Nel caso di specie, il giudice a quo ha ritenuto la nota integrante una ricognizione di debito inopponibile al curatore sul mero rilievo della terzietà di quest’ultimo. In realtà, l’elemento fondamentale -che il giudice ha del tutto omesso di valutare – per accertare l’opponibilità della scrittura contenente il riconoscimento di debito alla procedura concorsuale è la sua anteriorità alla procedura medesima, che si deve evincere , a norma dell’art. 2704 c.c., dalla certezza della data.
Con il terzo motivo è stata dedotta la violazione e falsa applicazione degli artt. 93, 98 e 99 L.F., 1944 c.c., 43 e 44 dPR 10.10.1994.
Lamenta il ricorrente che il Tribunale ha errato nell’individuazione dei criteri di calcolo relativi alla determinazione del suo compenso.
L’errore principale consiste, ad avviso del ricorrente, nell’affermazione che ha attribuito un valore giuridico diverso ai debiti contratti dalla società per obbligazioni proprie e quelli contratti nella qualità di garante di altri.
In particolare, ad avviso del ricorrente, il Tribunale, nell’indicare la base di calcolo per il compenso a percentuale, ha tenuto conto solo del passivo di € 35.791.169, senza considerare i debiti per garanzie ipotecarie in favore della RAGIONE_SOCIALE, pari a € 15.191,812.
7. Il motivo è inammissibile.
Dall’esame del decreto impugnato emerge che il Tribunale ha determinato quale base di calcolo per la quantificazione del compenso a percentuale la somma di € 35.791.169, trattandosi del passivo indicato dalla debitrice nella terza ed ultima proposta di concordato preventivo.

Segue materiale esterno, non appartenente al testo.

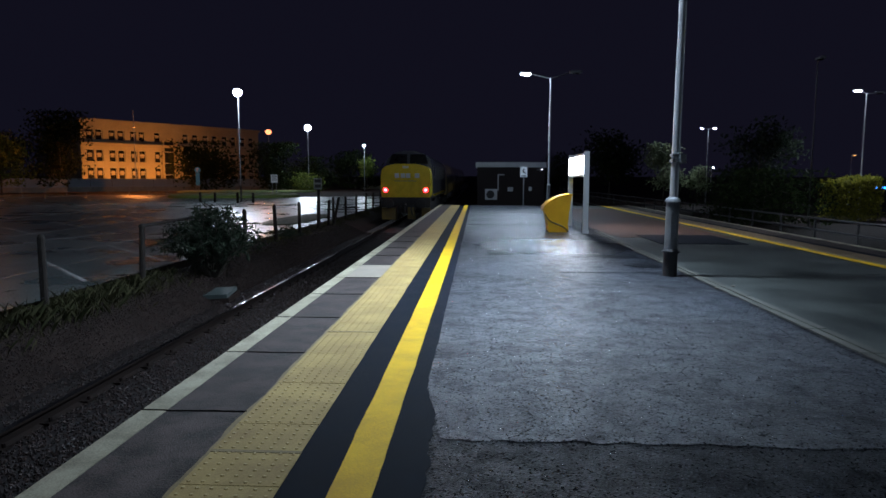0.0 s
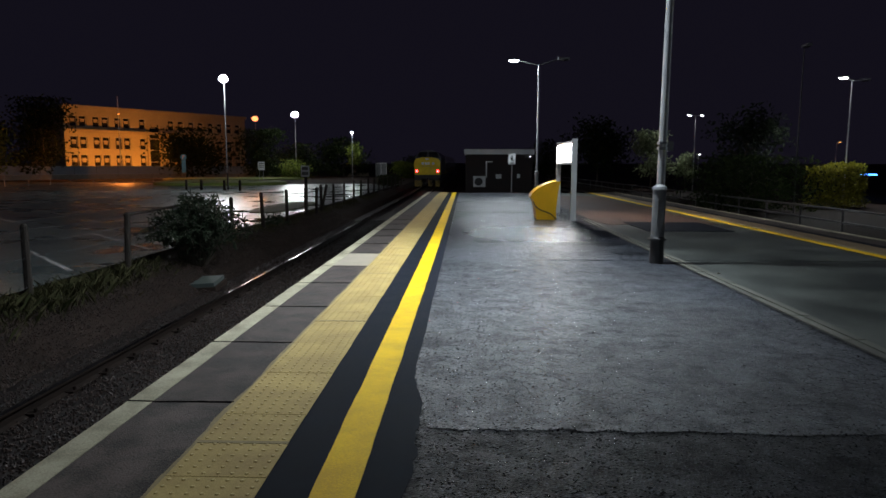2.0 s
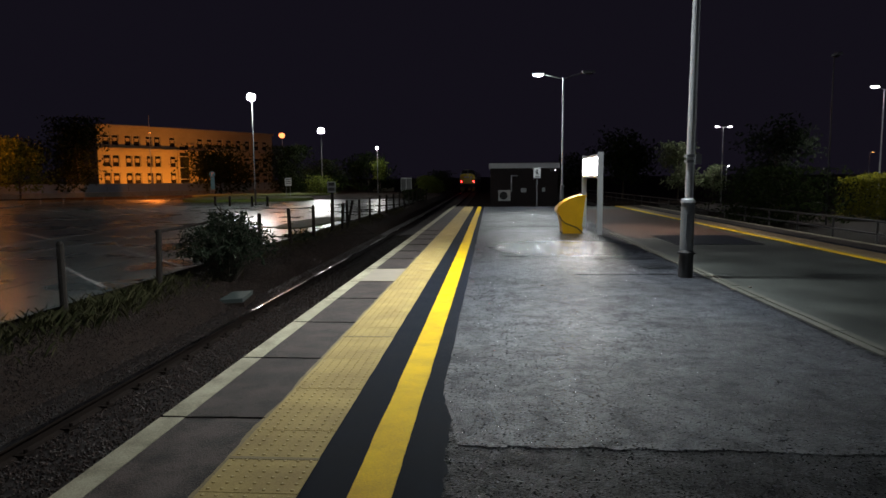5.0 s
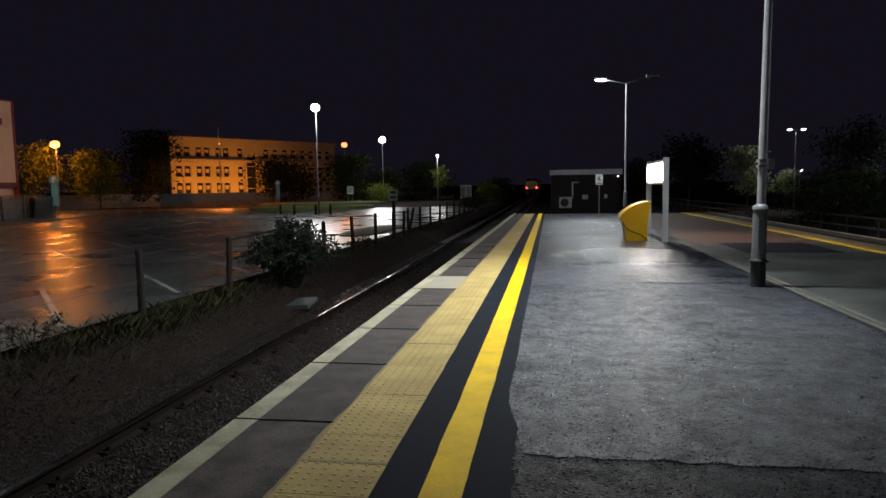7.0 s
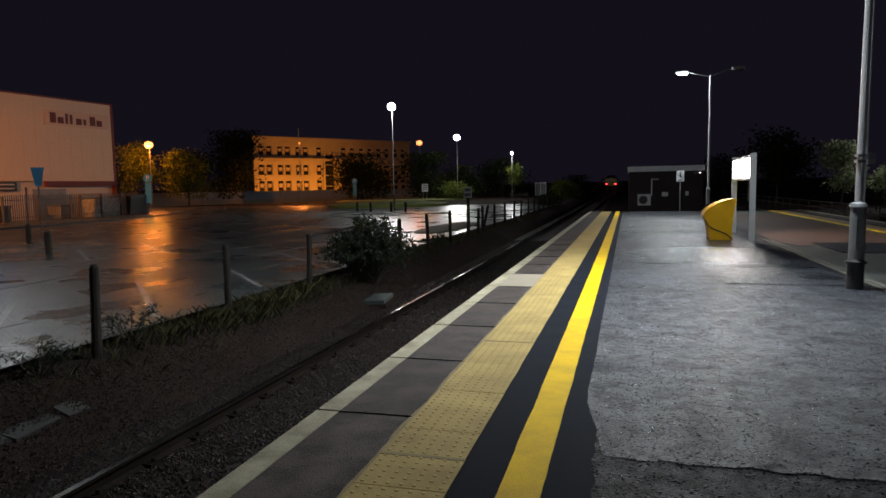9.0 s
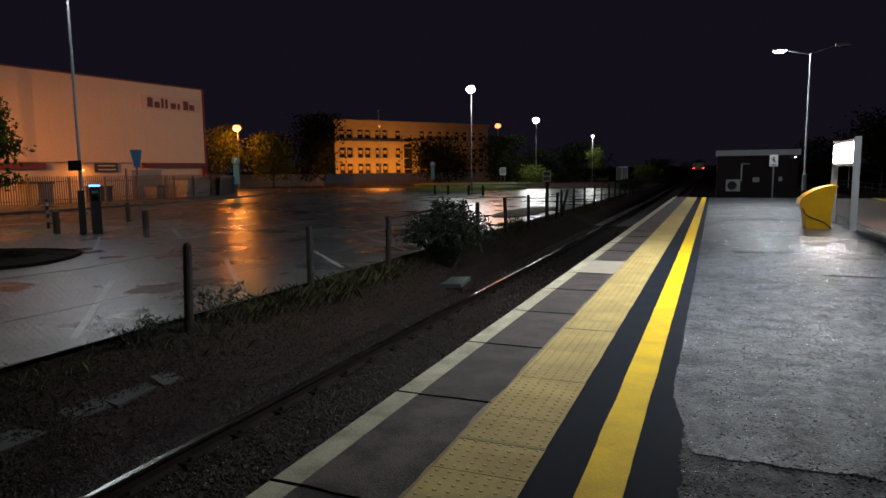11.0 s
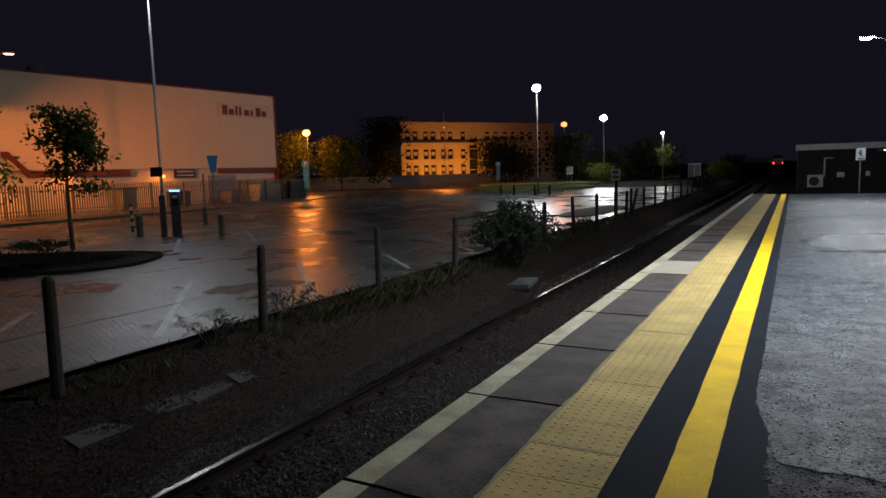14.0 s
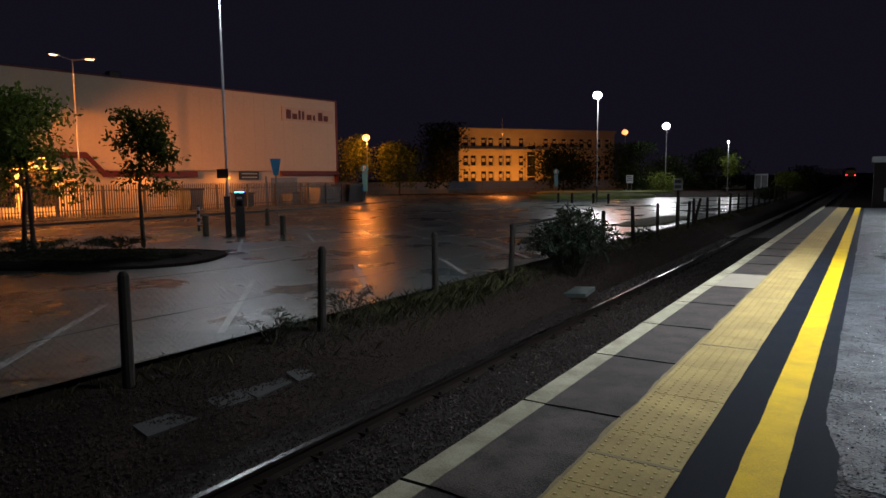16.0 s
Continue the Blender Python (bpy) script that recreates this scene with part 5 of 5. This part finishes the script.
def scars():
    """Pits and cracks in the worn asphalt."""
    rng = random.Random(12)
    for x, y, a, b in ((2.1, 12.7, 0.34, 0.16), (2.75, 12.6, 0.42, 0.13), (1.15, 13.2, 0.25, 0.10), (2.9, 11.3, 0.34, 0.12), (1.9, 14.8, 0.30, 0.12), (0.55, 13.0, 0.28, 0.07), (3.05, 14.2, 0.25, 0.1)):
        n = 18
        ring = [(x + a * math.cos(k * math.tau / n) * rng.uniform(0.6, 1.1), y + b * 2.0 * math.sin(k * math.tau / n) * rng.uniform(0.6, 1.1)) for k in range(n)]
        verts = [(px, py, 0.0082) for px, py in ring] + [(px, py, -0.01) for px, py in ring]
        raw("pit", verts, [tuple(range(n))] + [(k, n + k, n + (k + 1) % n, (k + 1) % n) for k in range(n)], ASPHALT_BASE, platform)
    for x0, x1, y in ((1.4, 3.3, 10.45), (3.55, 6.8, 10.5), (-0.2, 3.2, 21.3)):
        n = 60
        verts, faces = [], []
        for k in range(n + 1):
            x = x0 + (x1 - x0) * k / n
            yc = y + 0.05 * noise.noise((x * 1.5, y, 0)) + 0.02 * noise.noise((x * 9, y, 3))
            w = 0.008 + 0.012 * abs(noise.noise((x * 4, y, 7)))
            verts += [(x, yc - w, -0.01), (x, yc - w, 0.0078), (x, yc + w, 0.0078), (x, yc + w, -0.01)]
        for k in range(n):
            for q in range(3):
                faces.append((4 * k + q, 4 * k + q + 1, 4 * k + q + 5, 4 * k + q + 4))
        raw("crack", verts, faces, ASPHALT_BASE, platform)
    L = 1.42
    for j in range(-1, 12):
        y = 3.99 + j * L
        n = 34
        verts, faces = [], []
        for k in range(n + 1):
            x = -2.03 + 0.68 * k / n
            yc = y + 0.018 * noise.noise((x * 3.0, y, 1)) + 0.008 * noise.noise((x * 17, y, 3))
            w = 0.0018 + 0.007 * max(0.0, noise.noise((x * 6, y, 7)) + 0.2)
            verts += [(x, yc - w, -0.01), (x, yc - w, 0.0062), (x, yc + w, 0.0062), (x, yc + w, -0.01)]
        for k in range(n):
            for q in range(3):
                faces.append((4 * k + q, 4 * k + q + 1, 4 * k + q + 5, 4 * k + q + 4))
        raw("slab_joint", verts, faces, JOINT_DARK, platform)
    for x, y in ((0.8, 9.3), (3.6, 9.2), (3.3, 9.0), (2.5, 3.2)):
        o = boxes("pebble", CONCRETE_PALE, platform, (-0.02, 0.02, -0.015, 0.015, 0.0, 0.014), soft=0.004)
        o.location = (x, y, 0.004)


scars()


# ---- what moves ----
def motions():
    """The train draws away down the line; rows are seconds and the place of its rear end."""
    run = [(0.0, 35.5), (0.5, 43.6), (1.0, 51.8), (1.5, 60.2), (2.0, 68.6), (2.5, 77.0), (3.0, 85.3), (4.0, 101.5), (5.0, 117.0), (5.5, 124.5), (6.0, 131.0), (7.0, 143.0), (8.5, 159.0), (10.0, 173.5), (11.0, 182.5), (12.0, 191.0), (13.5, 202.5), (15.0, 213.0), (16.0, 219.5)]

    def place(y, length):
        a, b = Vector((track_x(y), y, RAIL + rise(y))), Vector((track_x(y + length), y + length, RAIL + rise(y + length)))
        d = b - a
        return pose(a.x, a.y, a.z, math.degrees(math.atan2(d.z, d.y)), 0, -math.degrees(math.atan2(d.x, d.y)))

    walk(LOCO, [(t, place(y, 18.4)) for t, y in run])
    start = 19.0
    for c in COACHES:
        walk(c, [(t, place(y + start, 19.6)) for t, y in run])
        start += 20.2


motions()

Il ricorrente contesta genericamente l’affermazione del tribunale secondo cui i debiti relativi alle garanzie rilasciate non sarebbero debiti propri, non considerando da un lato, quanto alle c.d. garanzie ipotecarie, che i terzi datori di pegno o di ipoteca non sono debitori ma garanti (col loro bene) di un debito altrui, e, dall’altro, quanto alle fideiussioni (peraltro, non precisate dal ricorrente) che avrebbe rilasciato la fallita, che per ricondurre i relativi debiti alla proponente sarebbe stata necessaria l’escussione . Il ricorrente non ha svolto alcuna deduzione in questi termini.
Con il quarto motivo è stata dedotta la nullità della sentenza per violazione dell’art. 132 comma 2° n. 4 c.p.c. e dell’art. 99 L.F.
Lamenta il ricorrente che il provvedimento di liquidazione delle spese è del tutto privo di motivazione.
Il motivo è infondato, essendovi una motivazione chiara che individua in modo esaustivo l’iter logico seguito per la determinazione del compenso.
Il decreto impugnato deve essere quindi cassato limitatamente al secondo motivo con rinvio al Tribunale di Cagliari, in diversa composizione, per nuovo esame e per statuire sulle spese del giudizio di legittimità.
P.Q.M.
Accoglie il secondo motivo, dichiara inammissibili il primo e il terzo e rigetta il quarto, cassa il provvedimento in relazione al motivo accolto e rinvia al Tribunale di Cagliari, in diversa composizione, per nuovo esame e per statuire sulle spese del giudizio di legittimità.